Limitations & Future Work

  • Due to compute constraints, training is limited to \(K \leq 2\) views; generalization to large-scale scenes with more views remains to be validated.
  • \(M = 768\) scene tokens may be insufficient for complex large-scale scenes — an adaptive token count selection strategy is needed.
  • Only static scenes are supported; dynamic objects are not handled. The authors discuss possible extensions to 4D reconstruction.
  • The FM decoder requires multi-step denoising (step size 0.04), with decoding taking 2.985s vs. 0.557s for CD loss.
  • vs. DUSt3R/VGGT: These are representative pixel-aligned methods — simple and efficient, but unable to complete occluded regions and prone to overlapping redundancy. NOVA3R transcends pixel constraints via scene tokens to achieve complete reconstruction.

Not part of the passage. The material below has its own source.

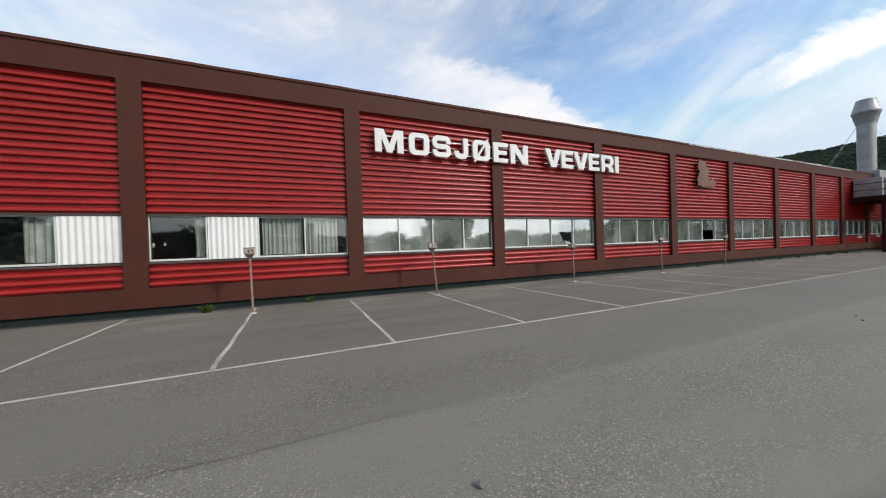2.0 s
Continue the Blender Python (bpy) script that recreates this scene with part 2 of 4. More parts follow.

  • vs. TripoSG/TRELLIS: These perform latent-space 3D generation but are limited to object-level tasks and require a canonical space. NOVA3R requires no canonical space and handles scene-level inputs.
  • vs. LaRI: LaRI also performs amodal reconstruction but remains ray-conditional and requires explicit separation of visible and occluded points. NOVA3R makes no such distinction, generating all points in a unified manner.

Rating

  • Novelty: ⭐⭐⭐⭐⭐ — Non-pixel-aligned feed-forward 3D reconstruction is a conceptually new paradigm; the scene token + FM decoder design is highly innovative.

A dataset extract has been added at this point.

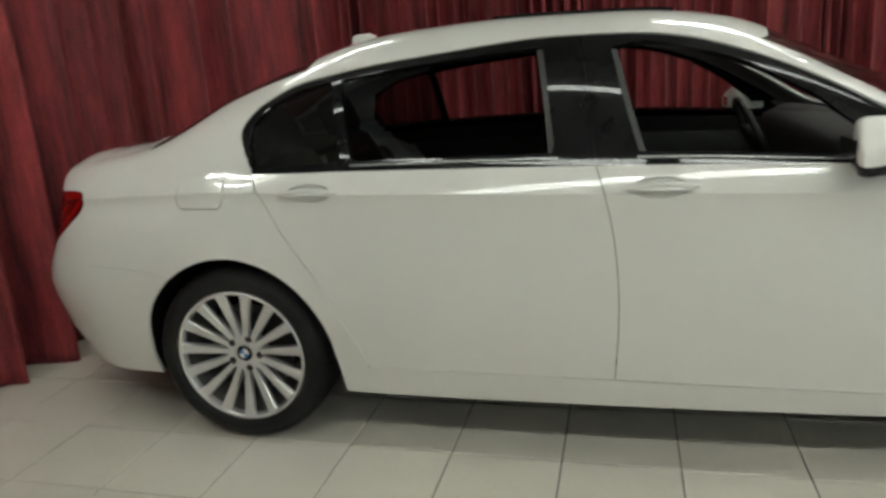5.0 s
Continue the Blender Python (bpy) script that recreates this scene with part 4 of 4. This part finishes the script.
body_part("sunroof", [([(.95, 7.32), (1.58, 7.32)], "v", "edge"), ([(1.58, 7.32), (1.60, 8.0)], "v", "edge"), ([(1.60, 8.0), (.93, 8.0)], "v", "join"), ([(.93, 8.0), (.95, 7.32)], "v", "edge")], BLACK_GLOSS, car, "dark glass sunroof, raised", sides="b", lift=0.010, flange=0.012)
bm = bmesh.new()
c, n = look_up(TABLE, np.array([1.93]), np.array([7.83]))[0], look_up(NORMS, np.array([1.93]), np.array([7.83]))[0]
n = Vector((n[0], n[1], n[2])).normalized()
across = Vector((0, 1, 0)).cross(n).normalized()
for k in range(2):
    ring = [bm.verts.new(Vector(c) + n * (.0035 if k else .0015) + across * .042 * math.cos(a) + across.cross(n) * .073 * math.sin(a)) for a in (2 * math.pi * j / 36 for j in range(36))]
    bm.faces.new(ring)
tagged(part("windscreen_sticker", bm, PAPER, car, smooth=False), "white oval sticker on the windscreen")

# wheels
def wheel_meshes():
    out = {}
    bm = bmesh.new()
    turned(bm, [(.2585, -.028), (.2575, -.034), (.2545, -.036), (.2475, -.034), (.2425, -.027), (.239, -.005)], 96)
    out["rim"] = bm
    bm = bmesh.new()
    # split from the rim so that it can carry the shade-darkened alloy
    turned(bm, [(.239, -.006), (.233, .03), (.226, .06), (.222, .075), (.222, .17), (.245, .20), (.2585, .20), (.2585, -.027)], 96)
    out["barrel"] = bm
    bm = bmesh.new()
    prof = [(.2575, -.020), (.262, -.034), (.275, -.044), (.292, -.048), (.310, -.046), (.325, -.038), (.338, -.022), (.346, -.004), (.350, .02)]
    for k in range(5):
        y = .02 + k * .044
        if k:
            prof += [(.3515, y - .044 + .006), (.3515, y - .006), (.344, y - .003), (.344, y + .003)]
    prof += [(.3515, .205), (.346, .222), (.33, .245), (.305, .256), (.28, .25), (.2575, .225)]
    prof = [(.2575 + (r - .2575) * .936, d) for r, d in prof]
    turned(bm, prof, 240)
    bm.verts.ensure_lookup_table()
    for k, (r, d) in enumerate(prof):
        deep = .0045 if -.02 < d < .222 and r > .3395 else .003 if r > .325 and d < .23 else 0
        for j in range(0, 240, 4):
            for c in (0, 1) if d > .02 else (0,):
                p = bm.verts[k * 240 + (j + c + int(60 * abs(d - .11)) % 4) % 240].co
                p.x, p.z = p.x * (1 - deep / r), p.z * (1 - deep / r)
    out["tyre"] = bm
    bm = bmesh.new()
    # one spoke: narrow at the hub, wider and split by a shallow groove to the rim
    rows = []
    for k in range(13):
        f = k / 12
        r = .062 + f * (.244 - .062)
        w = .0122 + .0092 * f + .006 * max(0, (f - .88) / .12) ** 2 + .002 * max(0, (.12 - f) / .12)
        y = .001 - .029 * f
        t = .016 + .012 * (1 - f)
        rows.append([bm.verts.new(p) for p in ((-w, y + t, r), (-w, y + .004, r), (-w * .72, y - .002, r), (0, y + .0005, r), (w * .72, y - .002, r), (w, y + .004, r), (w, y + t, r))])
    for a, b in zip(rows, rows[1:]):
        for j in range(6):
            bm.faces.new((a[j], a[j + 1], b[j + 1], b[j]))
    bm.faces.new(rows[0])
    bm.faces.new(rows[-1])
    out["spoke"] = bm
    bm = bmesh.new()
    turned(bm, [(.0005, .002), (.034, .002), (.036, .006), (.040, .006), (.043, .002), (.060, .001), (.070, .001), (.077, .005), (.079, .02), (.079, .05)], 48)
    out["hub"] = bm
    bm = bmesh.new()
    turned(bm, [(.0005, -.003), (.022, -.002), (.031, .001), (.033, .004)], 40)
    out["cap"] = bm
    for colour in ("white", "blue"):
        bm = bmesh.new()
        hub_v = bm.verts.new((0, -.0045, 0))
        arc = [bm.verts.new((.020 * math.cos(a), -.0040, .020 * math.sin(a))) for a in (math.pi / 2 * k / 8 for k in range(9))]
        low = [bm.verts.new((.020 * math.cos(a), -.0015, .020 * math.sin(a))) for a in (math.pi / 2 * k / 8 for k in range(9))]
        for k in range(8):
            bm.faces.new((hub_v, arc[k], arc[k + 1]))
            bm.faces.new((arc[k], low[k], low[k + 1], arc[k + 1]))
        out["field_" + colour] = bm
    bm = bmesh.new()
    turned(bm, [(.0005, -.002), (.0128, -.002), (.0145, .0), (.015, .02)], 16)
    out["bolt"] = bm
    bm = bmesh.new()
    turned(bm, [(.06, .07), (.175, .07), (.175, .095), (.06, .095)], 64)
    out["disc"] = bm
    return {k: part_mesh(k, b) for k, b in out.items()}


def part_mesh(name, bm):
    me = bpy.data.meshes.new(name)
    bmesh.ops.recalc_face_normals(bm, faces=bm.faces)
    bm.to_mesh(me)
    bm.free()
    return me


MESH = wheel_meshes()


def wheel(x, y, turn, spin):
    w = place("wheel", MESH["rim"], ALLOY, car, "silver fifteen-spoke alloy wheel with a black tyre")
    w.matrix_basis = pose(x, y, .3455, 0, 0, turn) @ pose(0, 0, 0, 0, spin, 0)
    place("tyre", MESH["tyre"], RUBBER, w, "black rubber tyre", angle=25)
    place("barrel", MESH["barrel"], BARREL, w, "alloy wheel barrel, coloured darker for the shade behind the spokes")
    place("hub", MESH["hub"], ALLOY, w)
    place("brake_disc", MESH["disc"], STEEL, w)
    place("centre_cap", MESH["cap"], BLACK_GLOSS, w, "black-rimmed round cap in blue and white")
    for k in range(4):
        place("cap_field", MESH["field_blue" if k % 2 else "field_white"], BLUE if k % 2 else PAPER, w).matrix_basis = pose(0, 0, 0, 0, 90 * k - spin, 0)
    for k in range(15):
        place("spoke", MESH["spoke"], ALLOY, w).matrix_basis = pose(0, 0, 0, 0, k * 24, 0)
    for k in range(5):
        a = radians(72 * k + 12)
        place("wheel_bolt", MESH["bolt"], BLACK_TRIM, w).matrix_basis = pose(.0625 * math.sin(a), 0, .0625 * math.cos(a))


wheel(0, -.885, 0, 12)
wheel(3.21, -.863, 20, 12)
wheel(0, .885, 180, 7)
wheel(3.15, .863, 200, 7)


def arch_liner(points, depth, name="arch_liner"):
    for sgn in (1, -1):
        bm = bmesh.new()
        a = np.array(points)
        v = at_height(a[:, 0], a[:, 1])
        p = look_up(TABLE, a[:, 0], v)
        outer = [bm.verts.new((q[0], (q[1] + .012) * sgn, q[2])) for q in p]
        mid = [bm.verts.new((q[0] * 1.0, (q[1] + .03) * sgn, q[2] + .012)) for q in p]
        inner = [bm.verts.new((q[0], -depth * sgn, q[2] + .012)) for q in p]
        for r0, r1 in ((outer, mid), (mid, inner)):
            for k in range(len(p) - 1):
                bm.faces.new((r0[k], r0[k + 1], r1[k + 1], r1[k]))
        bm.faces.new(inner)
        part(name, bm, DARK, car, "black wheel arch liner")


arch_liner(REAR_ARCH, .54)
arch_liner(FRONT_ARCH, .50)


# ---------------------------------------------------------------- floor tiles, piece by piece
def tile_mesh(w):
    bm = bmesh.new()
    box(bm, -w / 2, w / 2, -w / 2, w / 2, -0.012, 0.0)
    bmesh.ops.bevel(bm, geom=[e for e in bm.edges if all(v.co.z > -0.001 for v in e.verts)], offset=0.0016, segments=1, affect="EDGES")
    me = part_mesh("floor_tile", bm)
    me.materials.append(TILE)
    return me


tile = tile_mesh(TILE_W - 0.005)
rest_v, rest_f = [], []
rnd = random.Random(4)
turn = Matrix.Rotation(radians(TILE_TURN), 3, "Z")
for i in range(-17, 24):
    for j in range(-18, 13):
        c = turn @ Vector(((i + .5) * TILE_W, (j + .5) * TILE_W, 0)) + Vector((TILE_X, TILE_Y, rnd.uniform(-.0006, .0004)))
        if not (X0 + .2 < c.x < X1 - .2 and Y0 + .2 < c.y < Y1 - .2):
            continue
        if -2.0 < c.x < 4.9 and -2.65 < c.y < 0.75:
            ob = new("floor_tile", tile)
            ob.parent = floor
            ob.matrix_basis = pose(c.x, c.y, c.z, rnd.uniform(-.06, .06), rnd.uniform(-.06, .06), TILE_TURN)
        else:
            h, k = (TILE_W - .005) / 2, len(rest_v)
            for z in (0, -.01):
                rest_v += [tuple(c + turn @ Vector((a * h, b * h, z))) for a, b in ((-1, -1), (1, -1), (1, 1), (-1, 1))]
            rest_f += [(k, k + 1, k + 2, k + 3)] + [(k + 4 + a, k + 4 + (a + 1) % 4, k + (a + 1) % 4, k + a) for a in range(4)]
me = bpy.data.meshes.new("floor_tiles")
me.from_pydata(rest_v, [], rest_f)
me.materials.append(TILE)
ob = new("floor_tiles", me)
ob.parent = floor
tagged(ob, kind="stuff")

  • Experimental Thoroughness: ⭐⭐⭐⭐ — Comprehensive validation at scene level (SCRREAM/7-Scenes/NRGBD) and object level (GSO), with rich ablation studies.
  • Writing Quality: ⭐⭐⭐⭐ — Problem formulation is clear; the pixel-aligned vs. non-pixel-aligned contrast is presented intuitively.
  • Value: ⭐⭐⭐⭐⭐ — Establishes a new paradigm for non-pixel-aligned reconstruction with significant implications for the 3D vision community.